Embora um conflito sectário aberto não seja inevitável, ele ficou mais provável agora. O ataque contra a mesquita apavorou também os xiitas que não tinham apoiado algum dos partidos sectários xiitas. Existe um sentimento agora que se as forças reacionárias sunitas estão dispostas a atacar os santuários xiitas mais sagrados do mundo, eles estarão dispostos a fazer qualquer coisa contra a população xiita. Isso leva muitos xiitas pobres e da classe trabalhadora, na ausência de uma alternativa, a se aproximar dos partidos sectários. O mesmo processo vai tender a acontecer entre os sunitas.
Somente as idéias socialistas podem dar uma base para construir uma unidade por cima da divisa sectária. Essas idéias mostram como a opressão e exploração atingem os trabalhadores e pobres camponeses de todos os grupos religiosos e étnicos. Elas também fornecem táticas e estratégias para a classe trabalhadora, o único setor da sociedade que tem o potencial de derrotar o imperialismo, o capitalismo e o sectarismo religioso e abrir um caminho para frente.
Unidade de classe
Um movimento desse tem que se basear num programa para luta de massas para expulsar o imperialismo do Iraque e reconstruir sua economia seguindo uma linha socialista. Isso permitiria que se utilizasse toda a riqueza potencial que existe no país para transformar o padrão de vida de toda a população, independente da origem étnica ou religiosa.

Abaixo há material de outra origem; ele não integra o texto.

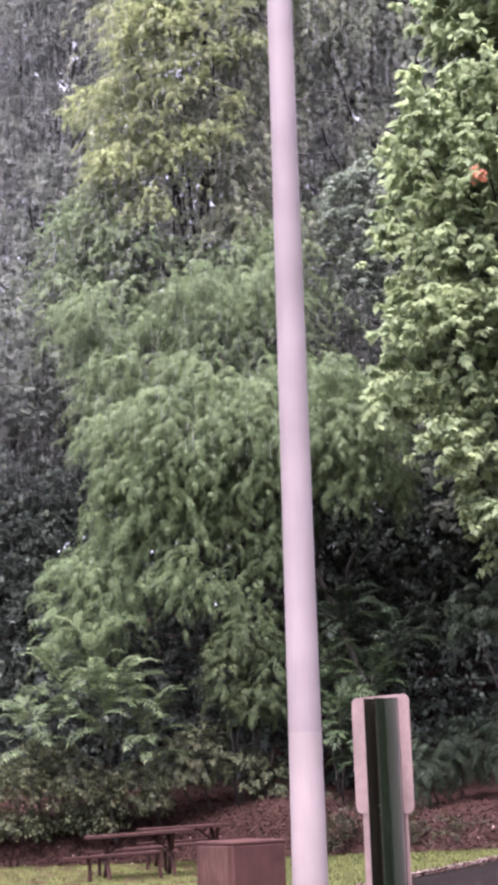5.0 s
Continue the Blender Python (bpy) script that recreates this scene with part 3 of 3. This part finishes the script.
# ---- grey-green trees to the far side ----
def build_far_trees():
    one = [
        (-6.8, 24.8, 1.51, 1.33), (-8.1, 22.5, 1.67, 1.49), (-6.2, 22.1, 1.10, 1.47), (-7.0, 19.6, 1.44, 1.26),
        (-8.4, 17.8, 1.43, 1.43), (-6.3, 17.1, 1.23, 1.23), (-5.2, 24.3, 1.13, 1.13), (-5.5, 27.1, 1.93, 1.35),
        (-4.9, 20.6, 1.2, 1.2), (-4.7, 18.4, 1.2, 1.1), (-4.6, 16.4, 1.1, 1.0), (-4.6, 22.4, 1.1, 1.0),
        (-3.8, 23.2, 1.1, 1.1), (-3.6, 21.2, 1.0, 1.0), (-3.9, 25.6, 1.2, 1.1), (-6.9, 21.0, 1.2, 1.2), (-5.6, 19.4, 1.1, 1.1), (-5.5, 15.9, 1.0, 1.0)]
    two = [
        (-7.0, 14.8, 1.39, 1.21), (-5.6, 14.5, 0.95, 1.03), (-8.5, 13.1, 1.38, 1.38), (-6.3, 12.3, 1.36, 1.19),
        (-5.1, 12.6, 0.85, 0.85), (-6.9, 10.3, 1.35, 1.18), (-5.5, 10.1, 1.00, 1.00), (-6.6, 7.9, 1.33, 1.16), (-8.2, 8.3, 1.34, 1.34)]
    for boughs, top, x, seed in ((one, 25.0, -6.9, 61), (two, 14.5, -6.2, 64)):
        b = deep(boughs, 42.0 if top > 20 else 41.0, 0.9, seed)
        t = thing("oak_tree", Matrix(), "dull grey-green tree standing dark at the wood's edge" if top > 20 else "smaller grey-green tree with dark gaps among the leaves", "tree", "far trees")
        wood(t, (x, 42.6, gz(x, 42.6)), (x + 0.3, 42.2, top), 0.22, b, random.Random(seed), M_BARK, 8)
        crown("crown", b, T_BROAD_SMALL, 34, M_GREY, t, seed + 1, (1.0, 1.5), 0.3)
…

Trabalho, moradia, educação e saúde decente para todos, junto com respeito aos direitos das minorias e à sua cultura, língua e religião, tudo isso, com certeza, amenizaria as tensões sectárias.
Para garantir a segurança de todos os setores da população contra os esquadrões da morte que andam pelas ruas impunemente, é necessário construir grupos de auto-defesa baseado nas comunidades, democraticamente organizados e com representação de todos os setores religiosos e étnicos.
O tempo está se esgotando para o povo do Iraque. O imperialismo estadunidense, a elite iraquiana e seus maiores partidos levaram o país à beira de uma guerra civil total. Somente a classe trabalhadora, com o apoio dos camponeses pobres, tem o potencial para afastar o país desse abismo.